Stated problem:
Pick out every line with the word "random" and copy it.

Stored data:
══════════════════════════════

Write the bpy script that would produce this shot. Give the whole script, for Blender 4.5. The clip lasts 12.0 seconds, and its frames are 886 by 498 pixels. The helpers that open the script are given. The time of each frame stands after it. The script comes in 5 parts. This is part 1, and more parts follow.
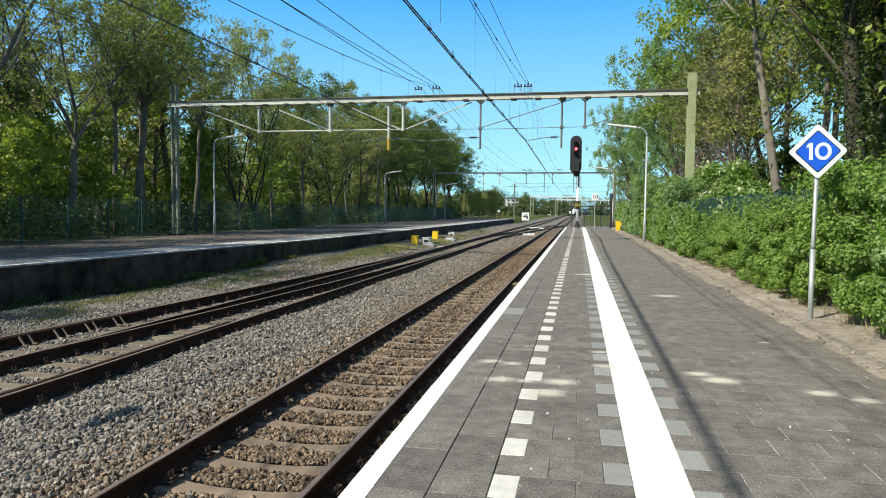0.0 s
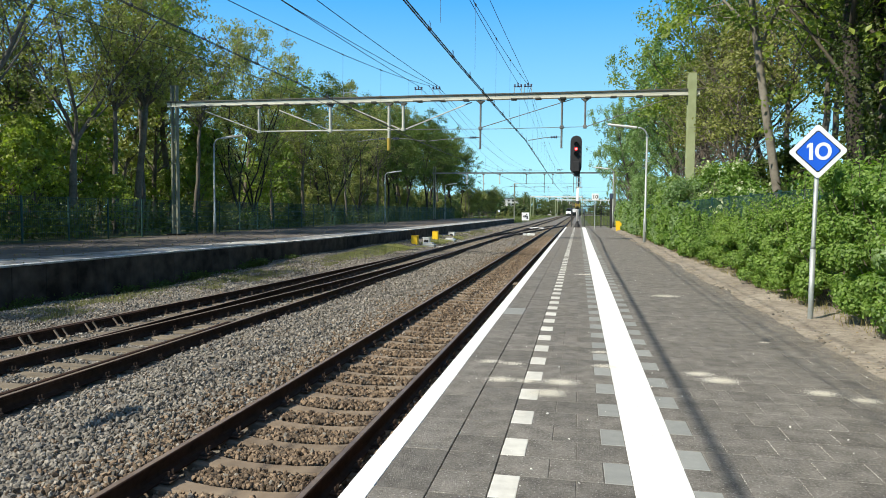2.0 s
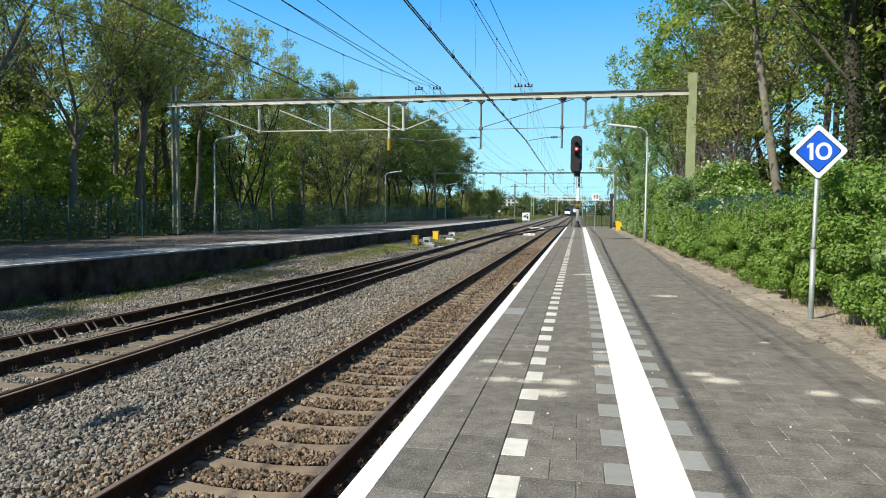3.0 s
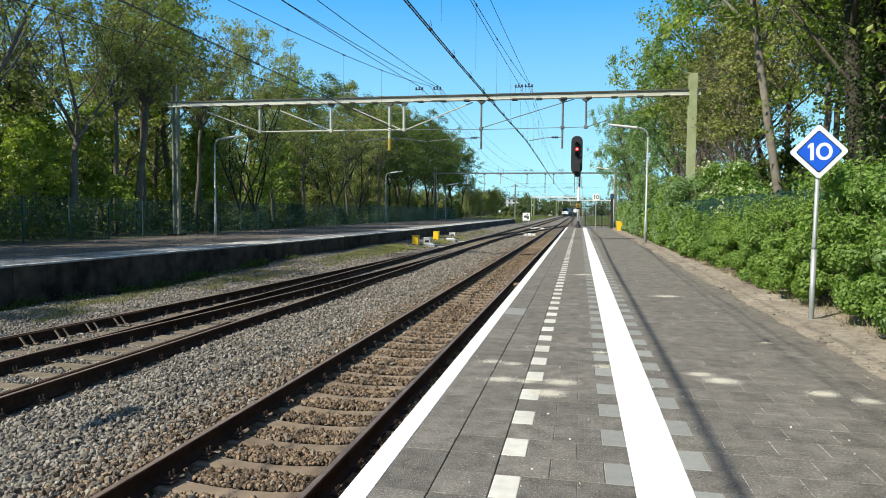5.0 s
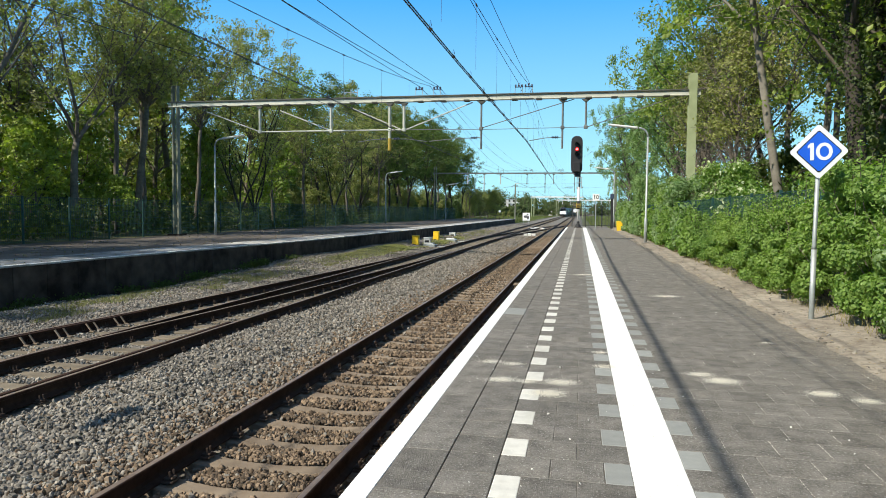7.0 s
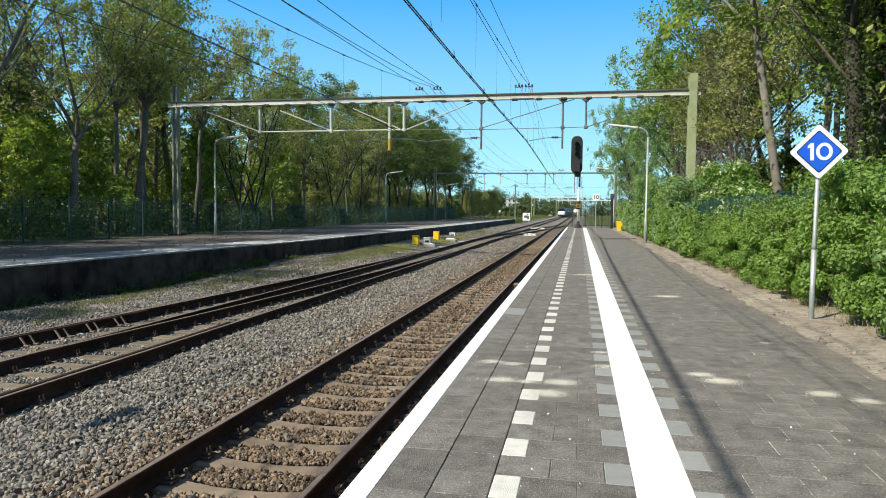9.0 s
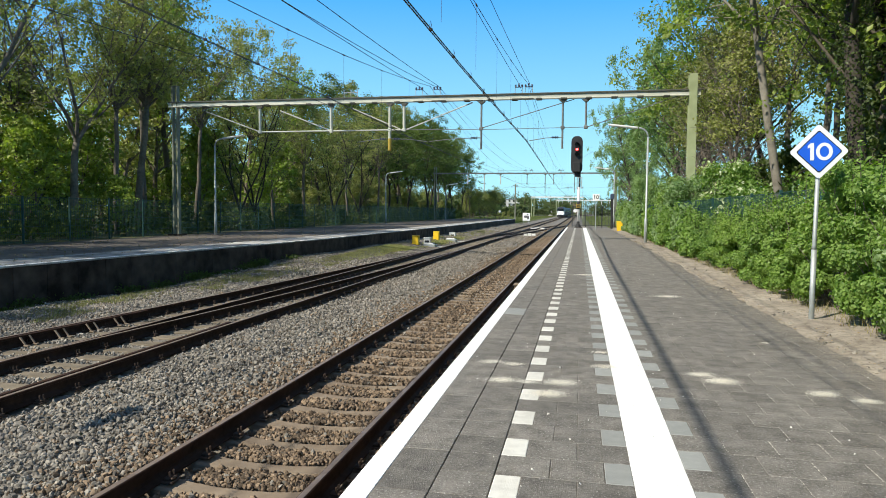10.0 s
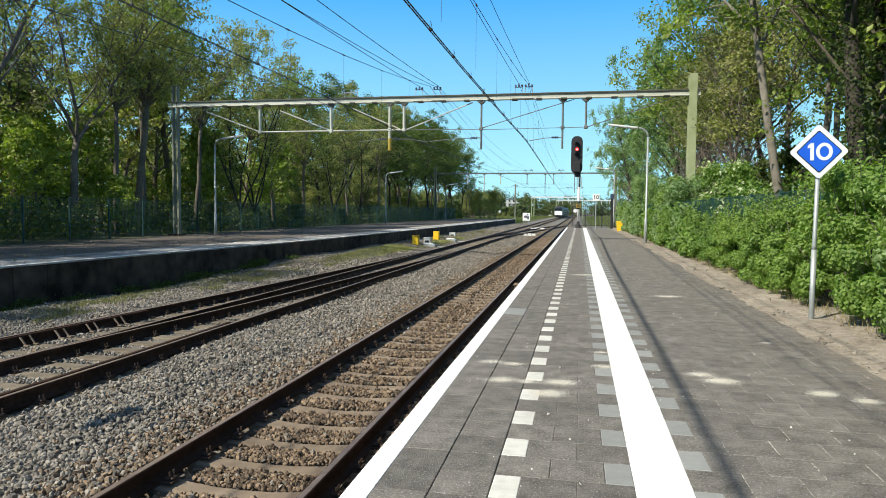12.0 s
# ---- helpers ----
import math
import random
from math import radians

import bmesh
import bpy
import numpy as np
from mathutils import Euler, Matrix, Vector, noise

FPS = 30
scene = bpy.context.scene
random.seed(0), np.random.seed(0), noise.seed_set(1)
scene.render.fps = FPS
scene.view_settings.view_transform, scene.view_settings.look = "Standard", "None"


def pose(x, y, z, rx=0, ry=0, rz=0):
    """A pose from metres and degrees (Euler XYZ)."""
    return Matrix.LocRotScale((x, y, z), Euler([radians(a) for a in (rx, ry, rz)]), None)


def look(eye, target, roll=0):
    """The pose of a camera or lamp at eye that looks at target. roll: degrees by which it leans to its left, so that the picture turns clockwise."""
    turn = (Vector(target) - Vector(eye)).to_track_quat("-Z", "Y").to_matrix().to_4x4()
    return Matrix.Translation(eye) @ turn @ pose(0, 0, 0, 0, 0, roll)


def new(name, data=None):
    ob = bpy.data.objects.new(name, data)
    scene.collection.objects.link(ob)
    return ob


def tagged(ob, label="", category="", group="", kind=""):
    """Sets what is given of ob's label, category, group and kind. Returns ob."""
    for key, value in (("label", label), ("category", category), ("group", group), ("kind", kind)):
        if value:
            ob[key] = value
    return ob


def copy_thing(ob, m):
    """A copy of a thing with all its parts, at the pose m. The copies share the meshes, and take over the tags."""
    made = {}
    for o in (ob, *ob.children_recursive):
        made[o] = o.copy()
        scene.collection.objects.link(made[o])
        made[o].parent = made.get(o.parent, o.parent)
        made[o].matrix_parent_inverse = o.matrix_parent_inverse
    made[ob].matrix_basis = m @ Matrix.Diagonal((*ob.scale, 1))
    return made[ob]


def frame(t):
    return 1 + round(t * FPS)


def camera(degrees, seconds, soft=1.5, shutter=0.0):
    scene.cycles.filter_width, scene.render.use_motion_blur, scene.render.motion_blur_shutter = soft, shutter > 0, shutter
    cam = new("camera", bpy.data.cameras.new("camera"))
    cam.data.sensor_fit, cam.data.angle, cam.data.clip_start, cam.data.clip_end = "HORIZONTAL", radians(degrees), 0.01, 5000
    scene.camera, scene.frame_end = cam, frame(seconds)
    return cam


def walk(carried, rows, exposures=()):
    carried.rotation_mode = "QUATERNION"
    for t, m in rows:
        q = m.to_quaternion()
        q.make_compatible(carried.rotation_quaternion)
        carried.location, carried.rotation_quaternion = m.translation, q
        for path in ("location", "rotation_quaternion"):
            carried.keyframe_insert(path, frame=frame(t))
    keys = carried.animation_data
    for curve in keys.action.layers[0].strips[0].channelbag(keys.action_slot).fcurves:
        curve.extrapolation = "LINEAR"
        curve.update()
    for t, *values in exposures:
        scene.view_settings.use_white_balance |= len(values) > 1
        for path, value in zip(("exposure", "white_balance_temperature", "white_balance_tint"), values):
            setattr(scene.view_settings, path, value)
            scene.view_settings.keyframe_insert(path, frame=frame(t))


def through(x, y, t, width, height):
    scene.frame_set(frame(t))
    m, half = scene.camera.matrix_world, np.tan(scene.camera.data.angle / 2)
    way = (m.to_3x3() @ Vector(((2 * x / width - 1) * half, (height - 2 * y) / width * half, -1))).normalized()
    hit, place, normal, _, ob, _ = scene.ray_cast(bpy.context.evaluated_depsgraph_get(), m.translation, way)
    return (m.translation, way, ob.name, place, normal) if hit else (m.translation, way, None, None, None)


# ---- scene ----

══════════════════════════════

Solution to the problem:
import random
random.seed(0), np.random.seed(0), noise.seed_set(1)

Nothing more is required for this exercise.